## Exercise task:
Write out each line of the listing as it stands, without the images.

## Dataset content:

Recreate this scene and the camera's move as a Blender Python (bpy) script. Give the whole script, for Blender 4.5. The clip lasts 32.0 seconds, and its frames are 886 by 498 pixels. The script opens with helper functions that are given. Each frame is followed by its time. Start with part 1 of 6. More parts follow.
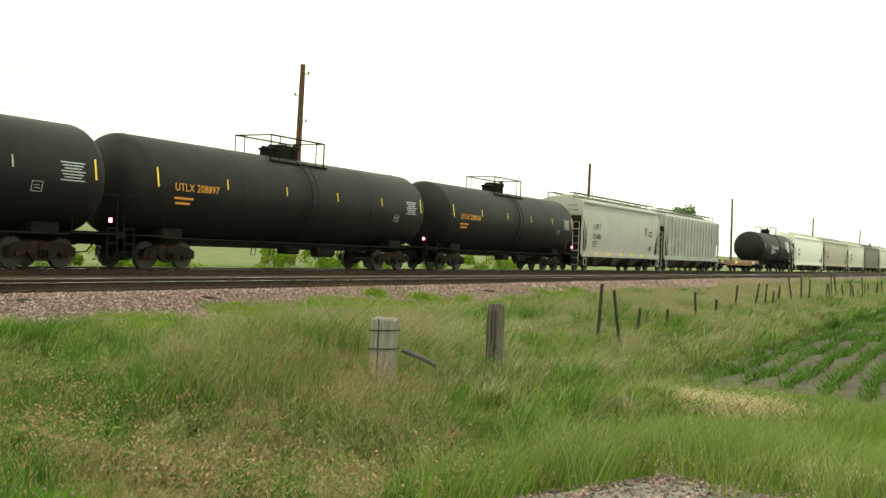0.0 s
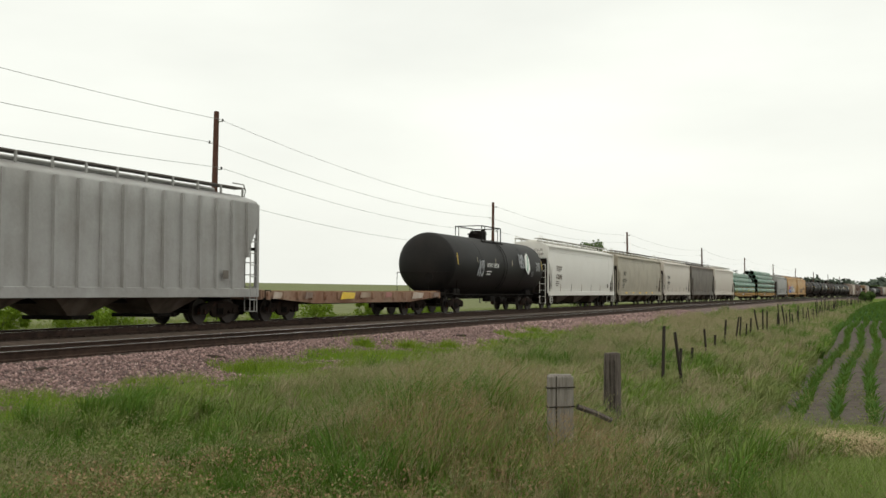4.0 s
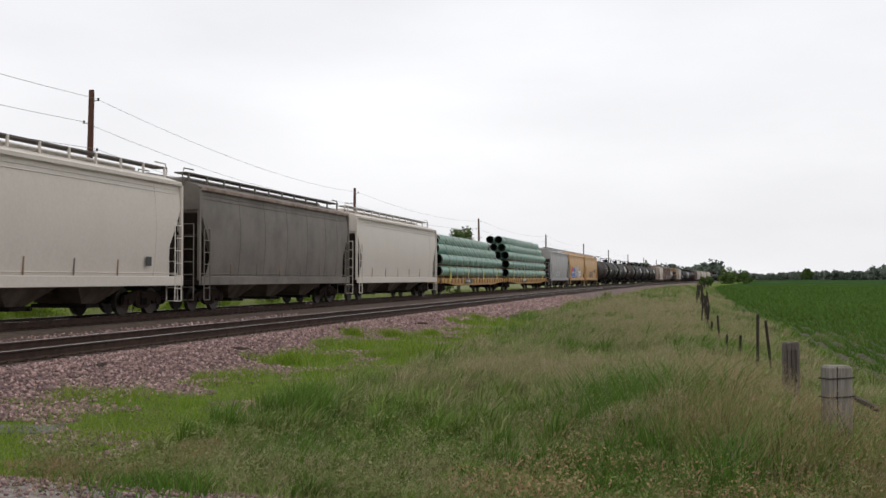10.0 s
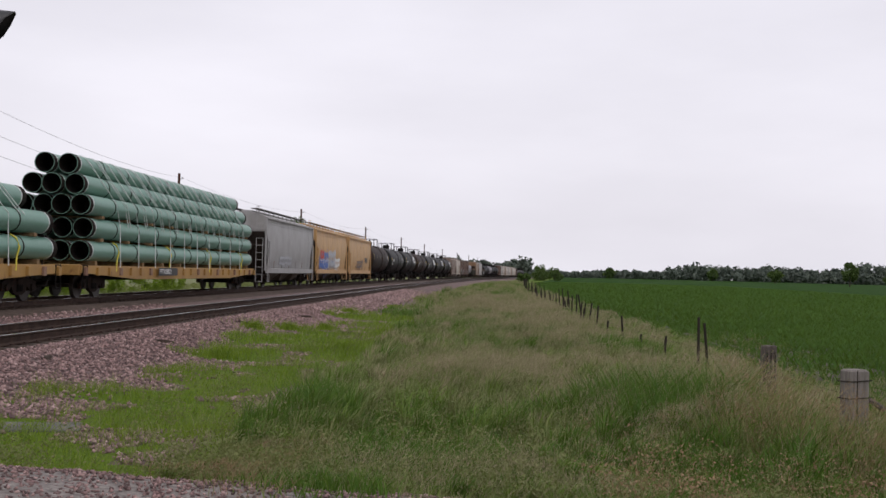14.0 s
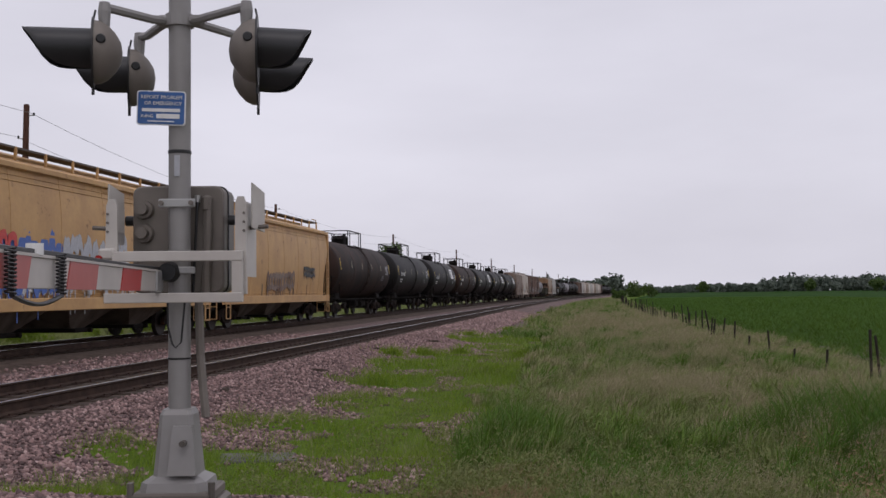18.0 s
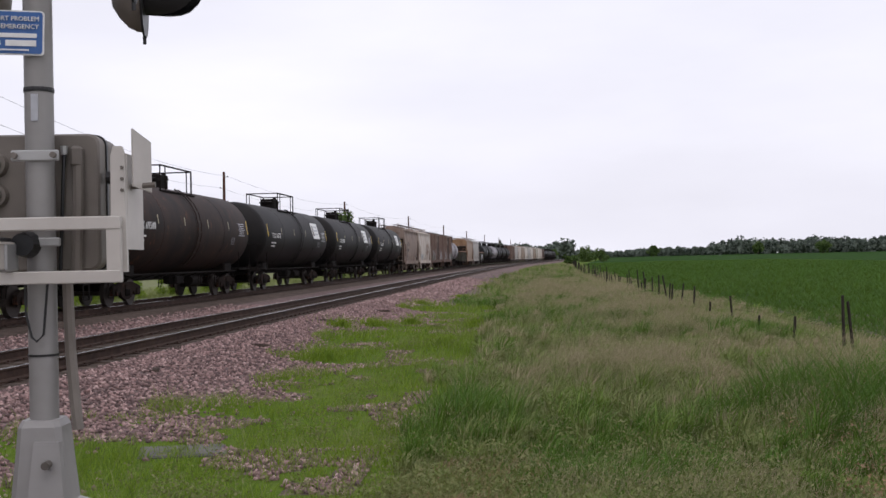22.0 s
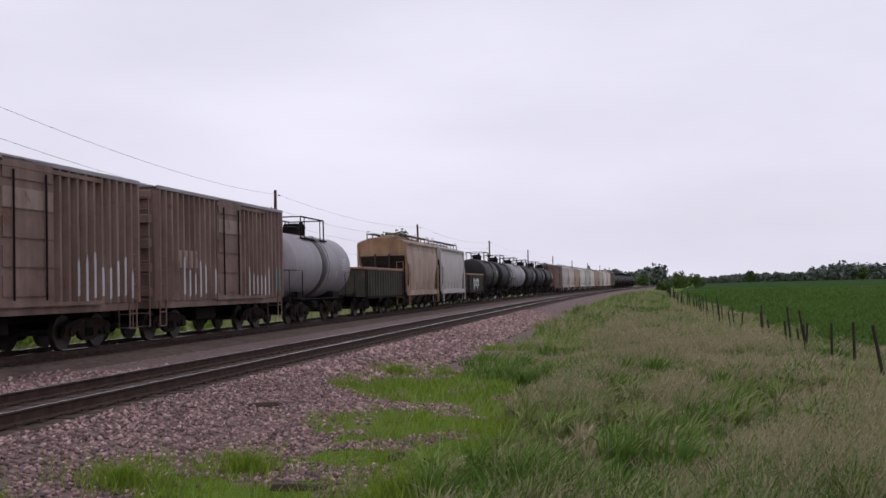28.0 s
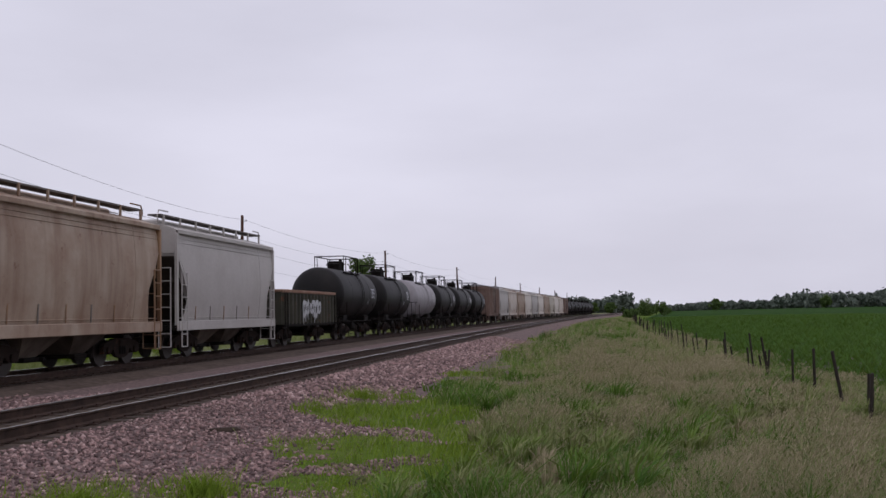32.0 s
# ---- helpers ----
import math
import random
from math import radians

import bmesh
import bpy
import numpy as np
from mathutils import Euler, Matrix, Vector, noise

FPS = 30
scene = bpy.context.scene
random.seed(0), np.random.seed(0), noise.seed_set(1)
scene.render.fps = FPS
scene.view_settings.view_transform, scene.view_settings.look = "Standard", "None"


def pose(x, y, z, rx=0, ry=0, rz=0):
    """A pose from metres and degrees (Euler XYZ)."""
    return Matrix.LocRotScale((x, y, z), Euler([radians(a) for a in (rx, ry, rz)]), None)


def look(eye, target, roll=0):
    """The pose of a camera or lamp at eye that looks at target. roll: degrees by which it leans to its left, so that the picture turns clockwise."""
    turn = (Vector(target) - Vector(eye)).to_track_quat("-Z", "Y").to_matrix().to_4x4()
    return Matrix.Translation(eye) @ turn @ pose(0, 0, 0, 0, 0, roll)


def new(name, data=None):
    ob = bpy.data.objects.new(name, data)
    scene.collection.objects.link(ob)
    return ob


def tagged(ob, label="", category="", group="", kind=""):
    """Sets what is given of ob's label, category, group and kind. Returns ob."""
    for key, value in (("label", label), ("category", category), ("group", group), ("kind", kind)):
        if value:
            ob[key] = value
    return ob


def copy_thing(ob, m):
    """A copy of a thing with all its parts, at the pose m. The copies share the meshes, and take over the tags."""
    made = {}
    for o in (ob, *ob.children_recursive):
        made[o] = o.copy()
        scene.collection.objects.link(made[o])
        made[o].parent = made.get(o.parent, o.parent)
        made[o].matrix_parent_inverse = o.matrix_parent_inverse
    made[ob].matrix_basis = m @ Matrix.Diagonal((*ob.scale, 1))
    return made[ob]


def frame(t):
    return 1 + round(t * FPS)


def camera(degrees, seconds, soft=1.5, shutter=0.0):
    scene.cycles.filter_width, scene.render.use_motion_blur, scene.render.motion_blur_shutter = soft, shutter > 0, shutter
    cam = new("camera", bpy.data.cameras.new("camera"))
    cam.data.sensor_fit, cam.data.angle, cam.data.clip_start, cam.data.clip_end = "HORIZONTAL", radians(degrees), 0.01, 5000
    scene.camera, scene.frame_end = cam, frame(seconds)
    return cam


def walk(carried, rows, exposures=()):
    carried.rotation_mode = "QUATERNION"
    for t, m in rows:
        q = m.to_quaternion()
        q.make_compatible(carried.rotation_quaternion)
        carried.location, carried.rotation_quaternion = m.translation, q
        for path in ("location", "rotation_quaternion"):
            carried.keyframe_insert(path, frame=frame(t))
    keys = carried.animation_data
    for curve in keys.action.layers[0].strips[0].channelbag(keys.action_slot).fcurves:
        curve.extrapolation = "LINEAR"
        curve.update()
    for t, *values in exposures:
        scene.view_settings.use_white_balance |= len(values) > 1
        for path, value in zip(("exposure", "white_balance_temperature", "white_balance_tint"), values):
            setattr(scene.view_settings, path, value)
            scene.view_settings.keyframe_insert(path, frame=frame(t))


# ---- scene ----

## Final answer:
Recreate this scene and the camera's move as a Blender Python (bpy) script. Give the whole script, for Blender 4.5. The clip lasts 32.0 seconds, and its frames are 886 by 498 pixels. The script opens with helper functions that are given. Each frame is followed by its time. Start with part 1 of 6. More parts follow.
0.0 s
4.0 s
10.0 s
14.0 s
18.0 s
22.0 s
28.0 s
32.0 s
# ---- helpers ----
import math
import random
from math import radians

import bmesh
import bpy
import numpy as np
from mathutils import Euler, Matrix, Vector, noise

FPS = 30
scene = bpy.context.scene
random.seed(0), np.random.seed(0), noise.seed_set(1)
scene.render.fps = FPS
scene.view_settings.view_transform, scene.view_settings.look = "Standard", "None"


def pose(x, y, z, rx=0, ry=0, rz=0):
    """A pose from metres and degrees (Euler XYZ)."""
    return Matrix.LocRotScale((x, y, z), Euler([radians(a) for a in (rx, ry, rz)]), None)


def look(eye, target, roll=0):
    """The pose of a camera or lamp at eye that looks at target. roll: degrees by which it leans to its left, so that the picture turns clockwise."""
    turn = (Vector(target) - Vector(eye)).to_track_quat("-Z", "Y").to_matrix().to_4x4()
    return Matrix.Translation(eye) @ turn @ pose(0, 0, 0, 0, 0, roll)


def new(name, data=None):
    ob = bpy.data.objects.new(name, data)
    scene.collection.objects.link(ob)
    return ob


def tagged(ob, label="", category="", group="", kind=""):
    """Sets what is given of ob's label, category, group and kind. Returns ob."""
    for key, value in (("label", label), ("category", category), ("group", group), ("kind", kind)):
        if value:
            ob[key] = value
    return ob


def copy_thing(ob, m):
    """A copy of a thing with all its parts, at the pose m. The copies share the meshes, and take over the tags."""
    made = {}
    for o in (ob, *ob.children_recursive):
        made[o] = o.copy()
        scene.collection.objects.link(made[o])
        made[o].parent = made.get(o.parent, o.parent)
        made[o].matrix_parent_inverse = o.matrix_parent_inverse
    made[ob].matrix_basis = m @ Matrix.Diagonal((*ob.scale, 1))
    return made[ob]


def frame(t):
    return 1 + round(t * FPS)


def camera(degrees, seconds, soft=1.5, shutter=0.0):
    scene.cycles.filter_width, scene.render.use_motion_blur, scene.render.motion_blur_shutter = soft, shutter > 0, shutter
    cam = new("camera", bpy.data.cameras.new("camera"))
    cam.data.sensor_fit, cam.data.angle, cam.data.clip_start, cam.data.clip_end = "HORIZONTAL", radians(degrees), 0.01, 5000
    scene.camera, scene.frame_end = cam, frame(seconds)
    return cam


def walk(carried, rows, exposures=()):
    carried.rotation_mode = "QUATERNION"
    for t, m in rows:
        q = m.to_quaternion()
        q.make_compatible(carried.rotation_quaternion)
        carried.location, carried.rotation_quaternion = m.translation, q
        for path in ("location", "rotation_quaternion"):
            carried.keyframe_insert(path, frame=frame(t))
    keys = carried.animation_data
    for curve in keys.action.layers[0].strips[0].channelbag(keys.action_slot).fcurves:
        curve.extrapolation = "LINEAR"
        curve.update()
    for t, *values in exposures:
        scene.view_settings.use_white_balance |= len(values) > 1
        for path, value in zip(("exposure", "white_balance_temperature", "white_balance_tint"), values):
            setattr(scene.view_settings, path, value)
            scene.view_settings.keyframe_insert(path, frame=frame(t))


# ---- scene ----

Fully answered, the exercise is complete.